# Your instructions:
Repeat, line for line, the entries printed below.

===== Provided data

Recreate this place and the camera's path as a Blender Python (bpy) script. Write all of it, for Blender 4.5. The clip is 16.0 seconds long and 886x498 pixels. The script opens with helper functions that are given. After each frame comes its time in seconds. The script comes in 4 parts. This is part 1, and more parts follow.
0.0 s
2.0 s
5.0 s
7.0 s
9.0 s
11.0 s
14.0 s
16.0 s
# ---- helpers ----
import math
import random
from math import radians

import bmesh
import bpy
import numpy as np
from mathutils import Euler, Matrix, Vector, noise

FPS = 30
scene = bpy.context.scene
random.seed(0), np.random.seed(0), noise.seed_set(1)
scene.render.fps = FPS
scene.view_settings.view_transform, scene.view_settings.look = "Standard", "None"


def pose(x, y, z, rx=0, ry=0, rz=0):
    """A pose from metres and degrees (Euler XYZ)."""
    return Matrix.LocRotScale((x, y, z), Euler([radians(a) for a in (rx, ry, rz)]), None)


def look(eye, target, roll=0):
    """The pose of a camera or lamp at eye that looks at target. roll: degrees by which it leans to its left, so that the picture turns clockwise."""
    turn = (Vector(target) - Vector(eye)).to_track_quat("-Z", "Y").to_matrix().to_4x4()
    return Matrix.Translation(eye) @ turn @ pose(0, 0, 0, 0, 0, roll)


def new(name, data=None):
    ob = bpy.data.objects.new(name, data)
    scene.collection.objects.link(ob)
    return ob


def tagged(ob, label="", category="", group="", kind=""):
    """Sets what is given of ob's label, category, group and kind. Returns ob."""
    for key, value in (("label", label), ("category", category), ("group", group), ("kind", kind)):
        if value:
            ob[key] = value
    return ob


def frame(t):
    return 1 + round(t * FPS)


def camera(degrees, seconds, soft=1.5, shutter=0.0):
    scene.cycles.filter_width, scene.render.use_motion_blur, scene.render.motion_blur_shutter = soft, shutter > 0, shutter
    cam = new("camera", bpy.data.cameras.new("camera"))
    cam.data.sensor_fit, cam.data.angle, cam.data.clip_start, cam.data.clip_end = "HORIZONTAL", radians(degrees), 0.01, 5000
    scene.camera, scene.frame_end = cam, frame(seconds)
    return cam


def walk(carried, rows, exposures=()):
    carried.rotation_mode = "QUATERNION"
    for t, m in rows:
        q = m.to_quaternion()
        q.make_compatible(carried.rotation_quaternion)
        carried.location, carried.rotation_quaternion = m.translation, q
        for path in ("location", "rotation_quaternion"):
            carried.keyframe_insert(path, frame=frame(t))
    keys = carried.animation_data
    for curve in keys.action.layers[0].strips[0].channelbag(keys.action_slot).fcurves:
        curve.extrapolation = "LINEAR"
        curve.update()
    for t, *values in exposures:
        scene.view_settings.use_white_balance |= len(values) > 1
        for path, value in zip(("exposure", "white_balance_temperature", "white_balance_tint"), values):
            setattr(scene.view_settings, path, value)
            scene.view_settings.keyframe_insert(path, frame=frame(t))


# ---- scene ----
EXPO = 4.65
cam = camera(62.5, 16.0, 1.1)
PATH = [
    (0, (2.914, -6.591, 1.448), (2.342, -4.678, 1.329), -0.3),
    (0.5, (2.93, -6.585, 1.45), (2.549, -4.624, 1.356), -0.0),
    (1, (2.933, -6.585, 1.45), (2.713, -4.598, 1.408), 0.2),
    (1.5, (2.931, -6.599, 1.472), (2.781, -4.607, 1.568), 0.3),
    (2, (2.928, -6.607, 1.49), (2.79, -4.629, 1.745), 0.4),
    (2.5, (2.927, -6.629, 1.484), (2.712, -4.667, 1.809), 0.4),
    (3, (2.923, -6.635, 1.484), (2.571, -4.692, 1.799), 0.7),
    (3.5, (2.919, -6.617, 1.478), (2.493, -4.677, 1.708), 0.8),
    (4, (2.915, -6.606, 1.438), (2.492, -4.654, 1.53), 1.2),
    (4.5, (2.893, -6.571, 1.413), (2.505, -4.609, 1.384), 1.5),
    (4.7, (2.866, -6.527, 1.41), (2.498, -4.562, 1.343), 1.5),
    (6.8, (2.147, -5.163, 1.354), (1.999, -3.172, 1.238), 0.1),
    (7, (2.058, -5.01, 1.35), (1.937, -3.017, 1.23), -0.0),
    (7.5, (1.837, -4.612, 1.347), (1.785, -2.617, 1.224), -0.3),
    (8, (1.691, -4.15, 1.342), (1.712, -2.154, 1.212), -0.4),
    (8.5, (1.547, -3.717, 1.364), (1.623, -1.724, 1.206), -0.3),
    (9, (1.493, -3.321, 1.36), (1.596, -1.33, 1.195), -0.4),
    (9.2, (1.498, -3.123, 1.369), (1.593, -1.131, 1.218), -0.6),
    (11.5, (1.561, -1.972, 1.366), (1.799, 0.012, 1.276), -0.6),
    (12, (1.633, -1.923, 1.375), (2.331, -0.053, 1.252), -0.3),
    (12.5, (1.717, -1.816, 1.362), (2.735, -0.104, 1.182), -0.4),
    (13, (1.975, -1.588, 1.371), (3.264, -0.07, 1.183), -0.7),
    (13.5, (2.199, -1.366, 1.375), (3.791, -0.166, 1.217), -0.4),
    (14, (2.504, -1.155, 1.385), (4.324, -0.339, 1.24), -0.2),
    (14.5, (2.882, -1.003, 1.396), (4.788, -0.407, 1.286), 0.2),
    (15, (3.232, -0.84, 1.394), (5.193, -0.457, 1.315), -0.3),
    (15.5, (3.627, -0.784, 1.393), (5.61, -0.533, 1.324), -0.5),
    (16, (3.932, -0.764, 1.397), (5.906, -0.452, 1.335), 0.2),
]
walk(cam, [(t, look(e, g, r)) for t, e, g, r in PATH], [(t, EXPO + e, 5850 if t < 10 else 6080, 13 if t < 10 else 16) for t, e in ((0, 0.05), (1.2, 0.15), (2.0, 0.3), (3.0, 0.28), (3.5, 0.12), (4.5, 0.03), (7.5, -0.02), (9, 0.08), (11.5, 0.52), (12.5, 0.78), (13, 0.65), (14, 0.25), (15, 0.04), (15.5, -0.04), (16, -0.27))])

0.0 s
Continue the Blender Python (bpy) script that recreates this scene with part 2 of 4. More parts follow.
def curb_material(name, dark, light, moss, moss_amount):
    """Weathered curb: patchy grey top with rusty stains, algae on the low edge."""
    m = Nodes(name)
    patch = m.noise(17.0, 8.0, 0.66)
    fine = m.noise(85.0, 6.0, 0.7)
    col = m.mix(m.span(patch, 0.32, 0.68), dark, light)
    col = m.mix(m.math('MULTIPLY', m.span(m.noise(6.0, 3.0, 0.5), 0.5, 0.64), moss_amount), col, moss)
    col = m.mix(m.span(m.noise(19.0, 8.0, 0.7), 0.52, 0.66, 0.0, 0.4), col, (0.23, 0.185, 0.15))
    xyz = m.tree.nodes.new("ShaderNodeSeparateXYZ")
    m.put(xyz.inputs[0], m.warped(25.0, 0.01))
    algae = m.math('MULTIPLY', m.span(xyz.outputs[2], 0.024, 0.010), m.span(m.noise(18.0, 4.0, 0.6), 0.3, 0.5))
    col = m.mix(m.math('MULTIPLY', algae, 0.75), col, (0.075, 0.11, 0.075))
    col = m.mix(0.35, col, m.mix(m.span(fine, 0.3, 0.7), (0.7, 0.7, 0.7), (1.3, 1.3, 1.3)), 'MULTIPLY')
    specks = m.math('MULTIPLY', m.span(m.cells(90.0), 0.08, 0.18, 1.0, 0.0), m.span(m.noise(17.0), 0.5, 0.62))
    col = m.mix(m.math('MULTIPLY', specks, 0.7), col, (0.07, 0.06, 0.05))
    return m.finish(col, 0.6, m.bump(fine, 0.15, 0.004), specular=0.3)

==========

# Answer to the exercise:
Recreate this place and the camera's path as a Blender Python (bpy) script. Write all of it, for Blender 4.5. The clip is 16.0 seconds long and 886x498 pixels. The script opens with helper functions that are given. After each frame comes its time in seconds. The script comes in 4 parts. This is part 1, and more parts follow.
0.0 s
2.0 s
5.0 s
7.0 s
9.0 s
11.0 s
14.0 s
16.0 s
# ---- helpers ----
import math
import random
from math import radians

import bmesh
import bpy
import numpy as np
from mathutils import Euler, Matrix, Vector, noise

FPS = 30
scene = bpy.context.scene
random.seed(0), np.random.seed(0), noise.seed_set(1)
scene.render.fps = FPS
scene.view_settings.view_transform, scene.view_settings.look = "Standard", "None"


def pose(x, y, z, rx=0, ry=0, rz=0):
    """A pose from metres and degrees (Euler XYZ)."""
    return Matrix.LocRotScale((x, y, z), Euler([radians(a) for a in (rx, ry, rz)]), None)


def look(eye, target, roll=0):
    """The pose of a camera or lamp at eye that looks at target. roll: degrees by which it leans to its left, so that the picture turns clockwise."""
    turn = (Vector(target) - Vector(eye)).to_track_quat("-Z", "Y").to_matrix().to_4x4()
    return Matrix.Translation(eye) @ turn @ pose(0, 0, 0, 0, 0, roll)


def new(name, data=None):
    ob = bpy.data.objects.new(name, data)
    scene.collection.objects.link(ob)
    return ob


def tagged(ob, label="", category="", group="", kind=""):
    """Sets what is given of ob's label, category, group and kind. Returns ob."""
    for key, value in (("label", label), ("category", category), ("group", group), ("kind", kind)):
        if value:
            ob[key] = value
    return ob


def frame(t):
    return 1 + round(t * FPS)


def camera(degrees, seconds, soft=1.5, shutter=0.0):
    scene.cycles.filter_width, scene.render.use_motion_blur, scene.render.motion_blur_shutter = soft, shutter > 0, shutter
    cam = new("camera", bpy.data.cameras.new("camera"))
    cam.data.sensor_fit, cam.data.angle, cam.data.clip_start, cam.data.clip_end = "HORIZONTAL", radians(degrees), 0.01, 5000
    scene.camera, scene.frame_end = cam, frame(seconds)
    return cam


def walk(carried, rows, exposures=()):
    carried.rotation_mode = "QUATERNION"
    for t, m in rows:
        q = m.to_quaternion()
        q.make_compatible(carried.rotation_quaternion)
        carried.location, carried.rotation_quaternion = m.translation, q
        for path in ("location", "rotation_quaternion"):
            carried.keyframe_insert(path, frame=frame(t))
    keys = carried.animation_data
    for curve in keys.action.layers[0].strips[0].channelbag(keys.action_slot).fcurves:
        curve.extrapolation = "LINEAR"
        curve.update()
    for t, *values in exposures:
        scene.view_settings.use_white_balance |= len(values) > 1
        for path, value in zip(("exposure", "white_balance_temperature", "white_balance_tint"), values):
            setattr(scene.view_settings, path, value)
            scene.view_settings.keyframe_insert(path, frame=frame(t))


# ---- scene ----
EXPO = 4.65
cam = camera(62.5, 16.0, 1.1)
PATH = [
    (0, (2.914, -6.591, 1.448), (2.342, -4.678, 1.329), -0.3),
    (0.5, (2.93, -6.585, 1.45), (2.549, -4.624, 1.356), -0.0),
    (1, (2.933, -6.585, 1.45), (2.713, -4.598, 1.408), 0.2),
    (1.5, (2.931, -6.599, 1.472), (2.781, -4.607, 1.568), 0.3),
    (2, (2.928, -6.607, 1.49), (2.79, -4.629, 1.745), 0.4),
    (2.5, (2.927, -6.629, 1.484), (2.712, -4.667, 1.809), 0.4),
    (3, (2.923, -6.635, 1.484), (2.571, -4.692, 1.799), 0.7),
    (3.5, (2.919, -6.617, 1.478), (2.493, -4.677, 1.708), 0.8),
    (4, (2.915, -6.606, 1.438), (2.492, -4.654, 1.53), 1.2),
    (4.5, (2.893, -6.571, 1.413), (2.505, -4.609, 1.384), 1.5),
    (4.7, (2.866, -6.527, 1.41), (2.498, -4.562, 1.343), 1.5),
    (6.8, (2.147, -5.163, 1.354), (1.999, -3.172, 1.238), 0.1),
    (7, (2.058, -5.01, 1.35), (1.937, -3.017, 1.23), -0.0),
    (7.5, (1.837, -4.612, 1.347), (1.785, -2.617, 1.224), -0.3),
    (8, (1.691, -4.15, 1.342), (1.712, -2.154, 1.212), -0.4),
    (8.5, (1.547, -3.717, 1.364), (1.623, -1.724, 1.206), -0.3),
    (9, (1.493, -3.321, 1.36), (1.596, -1.33, 1.195), -0.4),
    (9.2, (1.498, -3.123, 1.369), (1.593, -1.131, 1.218), -0.6),
    (11.5, (1.561, -1.972, 1.366), (1.799, 0.012, 1.276), -0.6),
    (12, (1.633, -1.923, 1.375), (2.331, -0.053, 1.252), -0.3),
    (12.5, (1.717, -1.816, 1.362), (2.735, -0.104, 1.182), -0.4),
    (13, (1.975, -1.588, 1.371), (3.264, -0.07, 1.183), -0.7),
    (13.5, (2.199, -1.366, 1.375), (3.791, -0.166, 1.217), -0.4),
    (14, (2.504, -1.155, 1.385), (4.324, -0.339, 1.24), -0.2),
    (14.5, (2.882, -1.003, 1.396), (4.788, -0.407, 1.286), 0.2),
    (15, (3.232, -0.84, 1.394), (5.193, -0.457, 1.315), -0.3),
    (15.5, (3.627, -0.784, 1.393), (5.61, -0.533, 1.324), -0.5),
    (16, (3.932, -0.764, 1.397), (5.906, -0.452, 1.335), 0.2),
]
walk(cam, [(t, look(e, g, r)) for t, e, g, r in PATH], [(t, EXPO + e, 5850 if t < 10 else 6080, 13 if t < 10 else 16) for t, e in ((0, 0.05), (1.2, 0.15), (2.0, 0.3), (3.0, 0.28), (3.5, 0.12), (4.5, 0.03), (7.5, -0.02), (9, 0.08), (11.5, 0.52), (12.5, 0.78), (13, 0.65), (14, 0.25), (15, 0.04), (15.5, -0.04), (16, -0.27))])

0.0 s
Continue the Blender Python (bpy) script that recreates this scene with part 2 of 4. More parts follow.
def curb_material(name, dark, light, moss, moss_amount):
    """Weathered curb: patchy grey top with rusty stains, algae on the low edge."""
    m = Nodes(name)
    patch = m.noise(17.0, 8.0, 0.66)
    fine = m.noise(85.0, 6.0, 0.7)
    col = m.mix(m.span(patch, 0.32, 0.68), dark, light)
    col = m.mix(m.math('MULTIPLY', m.span(m.noise(6.0, 3.0, 0.5), 0.5, 0.64), moss_amount), col, moss)
    col = m.mix(m.span(m.noise(19.0, 8.0, 0.7), 0.52, 0.66, 0.0, 0.4), col, (0.23, 0.185, 0.15))
    xyz = m.tree.nodes.new("ShaderNodeSeparateXYZ")
    m.put(xyz.inputs[0], m.warped(25.0, 0.01))
    algae = m.math('MULTIPLY', m.span(xyz.outputs[2], 0.024, 0.010), m.span(m.noise(18.0, 4.0, 0.6), 0.3, 0.5))
    col = m.mix(m.math('MULTIPLY', algae, 0.75), col, (0.075, 0.11, 0.075))
    col = m.mix(0.35, col, m.mix(m.span(fine, 0.3, 0.7), (0.7, 0.7, 0.7), (1.3, 1.3, 1.3)), 'MULTIPLY')
    specks = m.math('MULTIPLY', m.span(m.cells(90.0), 0.08, 0.18, 1.0, 0.0), m.span(m.noise(17.0), 0.5, 0.62))
    col = m.mix(m.math('MULTIPLY', specks, 0.7), col, (0.07, 0.06, 0.05))
    return m.finish(col, 0.6, m.bump(fine, 0.15, 0.004), specular=0.3)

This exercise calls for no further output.